- [Task statement] Everything from the line containing "3. This part finishes the script." through the line containing "trees in the" should be repeated exactly, and nothing else from the data.

- [Material to process]
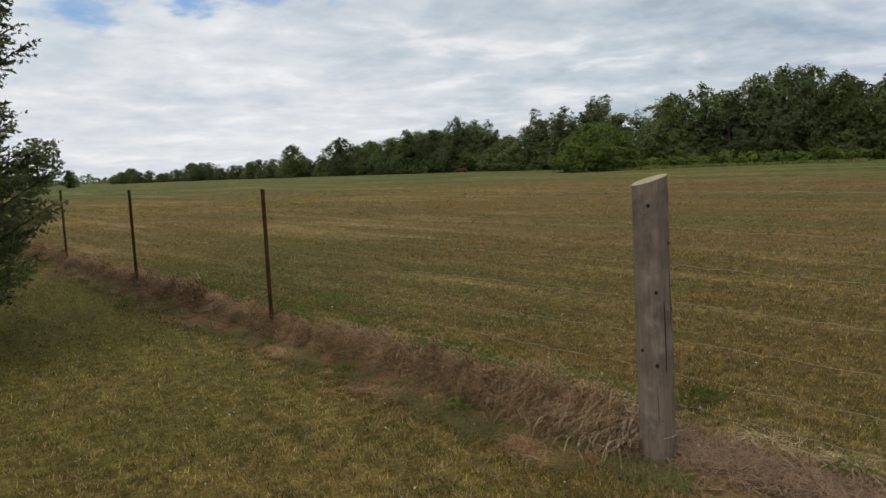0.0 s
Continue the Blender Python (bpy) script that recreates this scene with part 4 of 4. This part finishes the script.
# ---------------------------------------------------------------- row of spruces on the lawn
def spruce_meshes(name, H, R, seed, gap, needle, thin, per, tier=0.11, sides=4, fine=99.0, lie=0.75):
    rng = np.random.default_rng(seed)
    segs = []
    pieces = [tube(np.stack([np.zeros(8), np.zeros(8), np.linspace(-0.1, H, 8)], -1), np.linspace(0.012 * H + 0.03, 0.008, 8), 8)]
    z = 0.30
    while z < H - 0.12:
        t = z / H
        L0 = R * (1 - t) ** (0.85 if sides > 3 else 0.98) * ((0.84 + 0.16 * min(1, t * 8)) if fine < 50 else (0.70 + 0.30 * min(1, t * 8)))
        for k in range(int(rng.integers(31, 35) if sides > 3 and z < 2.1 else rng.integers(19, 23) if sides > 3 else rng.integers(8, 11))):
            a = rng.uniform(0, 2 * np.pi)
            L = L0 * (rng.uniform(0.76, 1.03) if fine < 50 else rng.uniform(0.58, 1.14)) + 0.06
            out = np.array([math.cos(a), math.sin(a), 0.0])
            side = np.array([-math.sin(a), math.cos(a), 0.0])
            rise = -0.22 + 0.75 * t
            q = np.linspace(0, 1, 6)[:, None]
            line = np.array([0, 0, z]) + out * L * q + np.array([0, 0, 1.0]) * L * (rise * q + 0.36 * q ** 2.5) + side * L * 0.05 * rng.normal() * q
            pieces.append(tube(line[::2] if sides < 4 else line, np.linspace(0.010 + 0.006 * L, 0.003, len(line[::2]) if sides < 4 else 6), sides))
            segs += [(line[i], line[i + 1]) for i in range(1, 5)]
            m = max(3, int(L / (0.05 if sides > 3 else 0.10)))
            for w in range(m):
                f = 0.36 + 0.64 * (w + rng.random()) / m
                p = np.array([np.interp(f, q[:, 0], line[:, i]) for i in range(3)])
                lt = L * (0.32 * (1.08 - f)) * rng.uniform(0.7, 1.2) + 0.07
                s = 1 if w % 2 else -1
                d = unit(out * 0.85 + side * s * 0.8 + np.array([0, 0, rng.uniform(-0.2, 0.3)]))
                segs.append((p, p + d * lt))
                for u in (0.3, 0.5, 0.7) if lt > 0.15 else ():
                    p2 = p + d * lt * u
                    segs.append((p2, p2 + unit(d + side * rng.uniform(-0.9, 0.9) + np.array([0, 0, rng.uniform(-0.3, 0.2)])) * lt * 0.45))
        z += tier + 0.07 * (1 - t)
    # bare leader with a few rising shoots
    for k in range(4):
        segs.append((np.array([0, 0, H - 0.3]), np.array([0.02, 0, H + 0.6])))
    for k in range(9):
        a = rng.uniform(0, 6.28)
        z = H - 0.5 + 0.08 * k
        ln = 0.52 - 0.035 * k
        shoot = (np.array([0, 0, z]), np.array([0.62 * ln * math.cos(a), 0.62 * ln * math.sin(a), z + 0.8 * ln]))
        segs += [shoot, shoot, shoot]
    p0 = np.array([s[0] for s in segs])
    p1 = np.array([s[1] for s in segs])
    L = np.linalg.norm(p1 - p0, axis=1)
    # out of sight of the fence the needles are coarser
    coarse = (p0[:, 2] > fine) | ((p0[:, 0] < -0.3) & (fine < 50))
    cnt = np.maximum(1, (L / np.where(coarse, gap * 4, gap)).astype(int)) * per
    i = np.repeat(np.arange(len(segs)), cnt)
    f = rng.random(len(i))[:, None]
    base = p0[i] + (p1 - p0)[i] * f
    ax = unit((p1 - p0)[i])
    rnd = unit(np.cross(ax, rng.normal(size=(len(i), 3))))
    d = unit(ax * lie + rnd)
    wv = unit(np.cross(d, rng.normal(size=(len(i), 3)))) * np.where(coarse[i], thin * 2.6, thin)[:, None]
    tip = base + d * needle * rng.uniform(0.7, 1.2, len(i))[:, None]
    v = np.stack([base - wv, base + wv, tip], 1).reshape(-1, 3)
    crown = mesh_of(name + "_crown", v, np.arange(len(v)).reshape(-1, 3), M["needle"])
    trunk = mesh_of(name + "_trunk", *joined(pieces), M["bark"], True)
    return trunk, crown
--
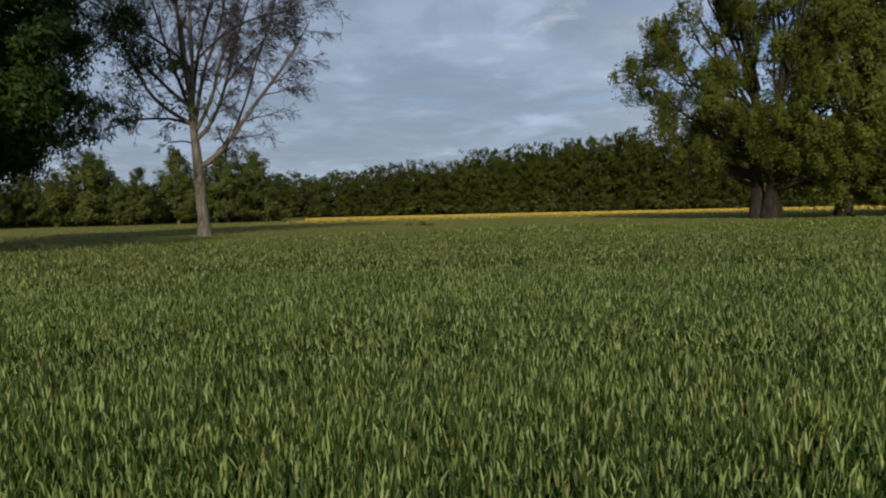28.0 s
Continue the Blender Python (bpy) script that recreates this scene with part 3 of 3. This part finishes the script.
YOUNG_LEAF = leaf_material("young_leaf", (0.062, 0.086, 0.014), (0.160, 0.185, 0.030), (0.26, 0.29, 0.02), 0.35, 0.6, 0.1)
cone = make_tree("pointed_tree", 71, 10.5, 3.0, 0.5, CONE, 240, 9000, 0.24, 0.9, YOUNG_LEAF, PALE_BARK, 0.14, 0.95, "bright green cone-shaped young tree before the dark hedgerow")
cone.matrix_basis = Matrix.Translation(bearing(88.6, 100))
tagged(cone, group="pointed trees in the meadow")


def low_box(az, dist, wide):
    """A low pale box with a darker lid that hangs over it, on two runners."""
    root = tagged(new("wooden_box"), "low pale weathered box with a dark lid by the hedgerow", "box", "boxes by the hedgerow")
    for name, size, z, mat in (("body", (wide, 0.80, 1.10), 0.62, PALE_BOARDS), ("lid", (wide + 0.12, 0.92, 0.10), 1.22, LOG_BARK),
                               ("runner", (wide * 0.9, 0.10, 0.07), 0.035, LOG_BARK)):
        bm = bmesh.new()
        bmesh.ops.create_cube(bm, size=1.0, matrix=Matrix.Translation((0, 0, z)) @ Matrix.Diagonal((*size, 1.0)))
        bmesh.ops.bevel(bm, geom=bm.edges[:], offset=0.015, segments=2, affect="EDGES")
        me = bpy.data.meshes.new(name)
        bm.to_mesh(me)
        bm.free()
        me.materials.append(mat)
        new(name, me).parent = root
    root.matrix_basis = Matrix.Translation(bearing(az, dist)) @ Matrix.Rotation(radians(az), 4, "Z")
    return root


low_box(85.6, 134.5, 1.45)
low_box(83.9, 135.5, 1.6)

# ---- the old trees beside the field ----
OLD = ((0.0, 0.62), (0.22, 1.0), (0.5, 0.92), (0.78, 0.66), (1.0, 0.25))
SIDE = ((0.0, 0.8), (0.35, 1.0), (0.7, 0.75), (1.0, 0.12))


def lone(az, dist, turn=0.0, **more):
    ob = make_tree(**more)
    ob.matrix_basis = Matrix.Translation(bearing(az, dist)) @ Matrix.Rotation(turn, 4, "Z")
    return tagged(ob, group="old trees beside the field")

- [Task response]
Continue the Blender Python (bpy) script that recreates this scene with part 3 of 3. This part finishes the script.
YOUNG_LEAF = leaf_material("young_leaf", (0.062, 0.086, 0.014), (0.160, 0.185, 0.030), (0.26, 0.29, 0.02), 0.35, 0.6, 0.1)
cone = make_tree("pointed_tree", 71, 10.5, 3.0, 0.5, CONE, 240, 9000, 0.24, 0.9, YOUNG_LEAF, PALE_BARK, 0.14, 0.95, "bright green cone-shaped young tree before the dark hedgerow")
cone.matrix_basis = Matrix.Translation(bearing(88.6, 100))
tagged(cone, group="pointed trees in the meadow")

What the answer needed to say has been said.